* **STATED EXERCISE**
Will you write out the data exactly, excluding every picture?

* **STORED DATA**
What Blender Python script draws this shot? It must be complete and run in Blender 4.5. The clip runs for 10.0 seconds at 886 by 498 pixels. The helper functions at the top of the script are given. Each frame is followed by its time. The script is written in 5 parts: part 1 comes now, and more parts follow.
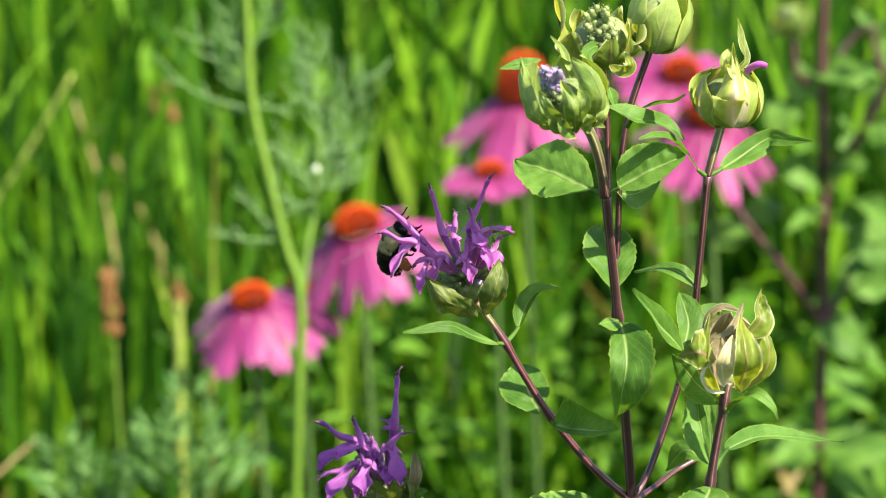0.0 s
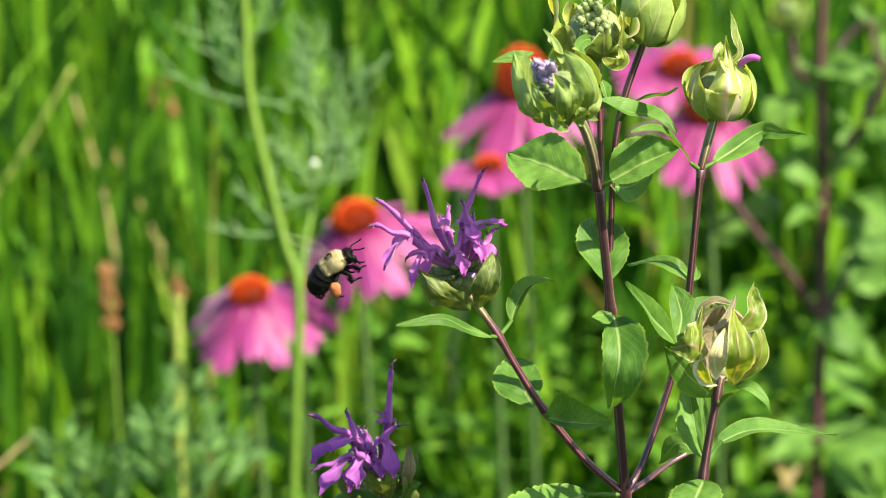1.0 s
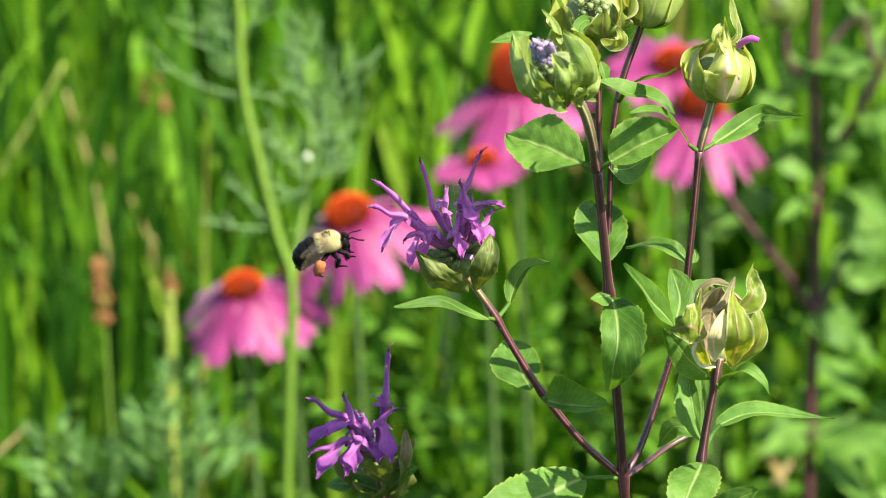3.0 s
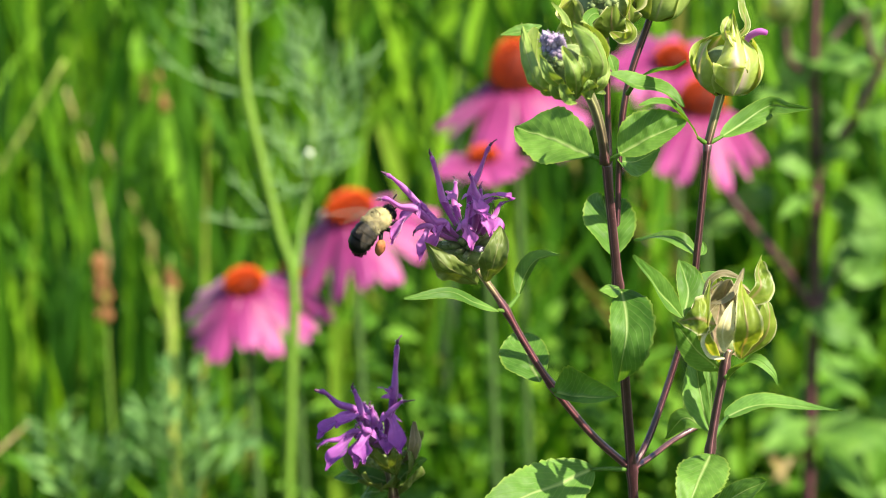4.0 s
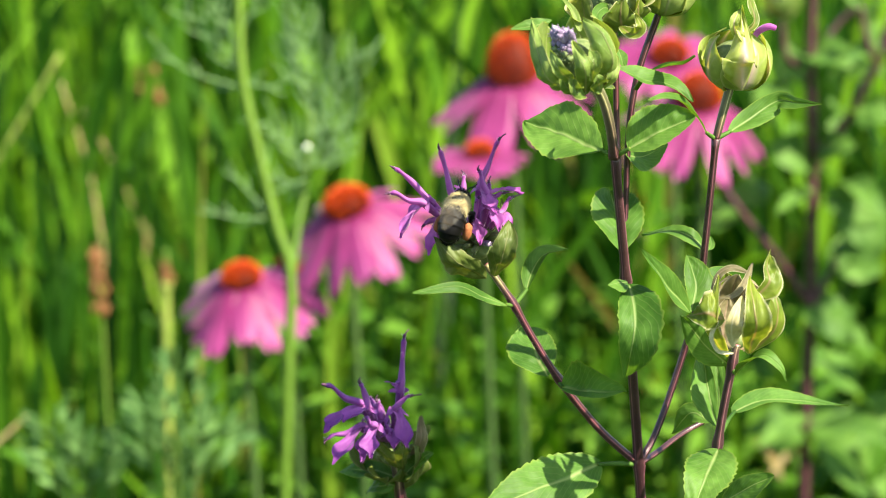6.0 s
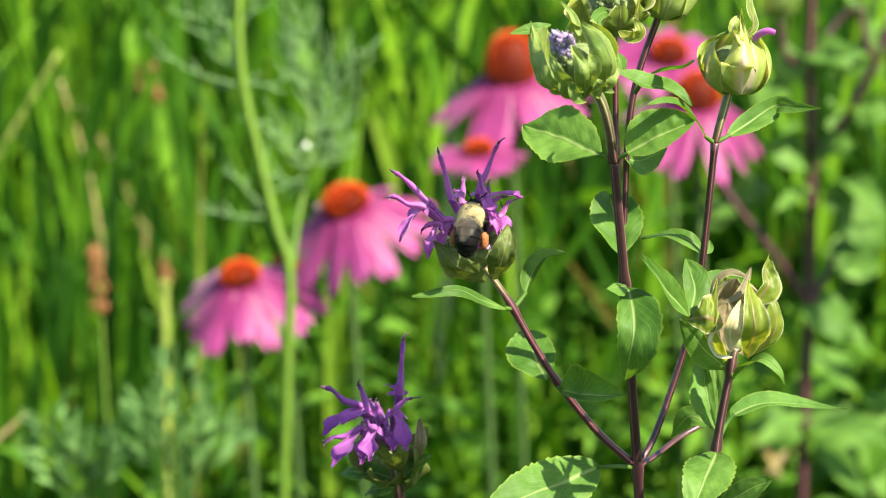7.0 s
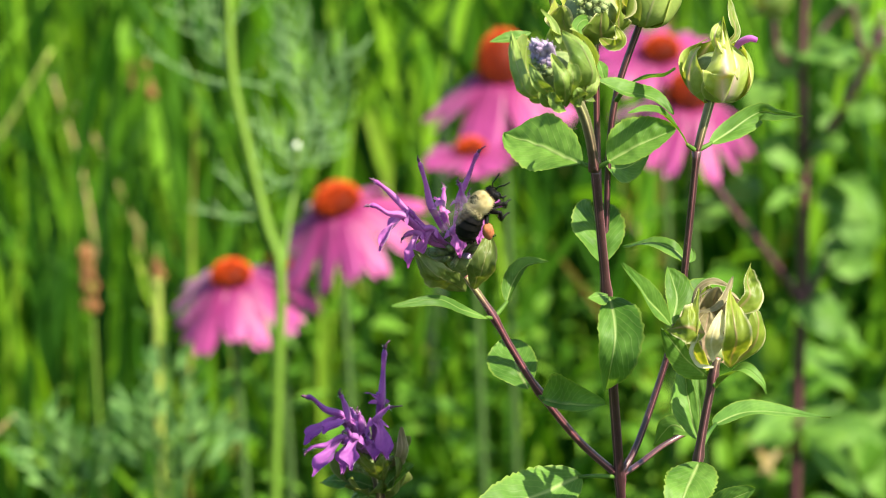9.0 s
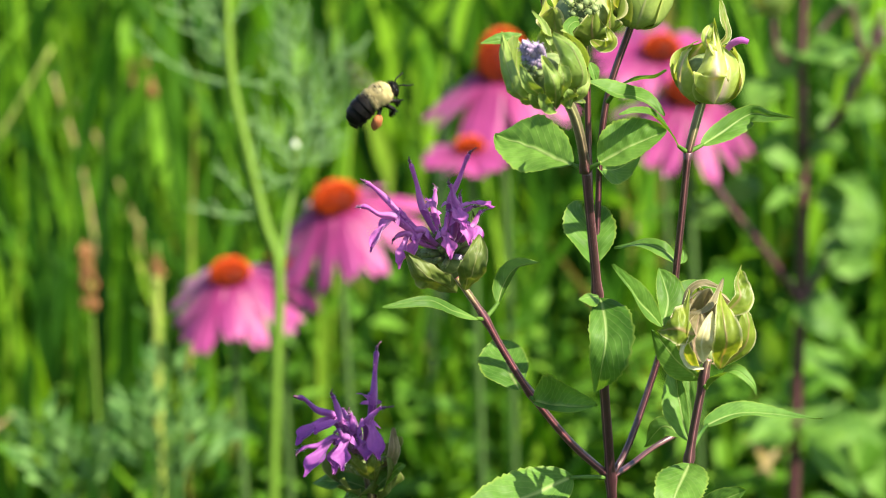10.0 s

* **COMPLETED EXERCISE**
What Blender Python script draws this shot? It must be complete and run in Blender 4.5. The clip runs for 10.0 seconds at 886 by 498 pixels. The helper functions at the top of the script are given. Each frame is followed by its time. The script is written in 5 parts: part 1 comes now, and more parts follow.
0.0 s
1.0 s
3.0 s
4.0 s
6.0 s
7.0 s
9.0 s
10.0 s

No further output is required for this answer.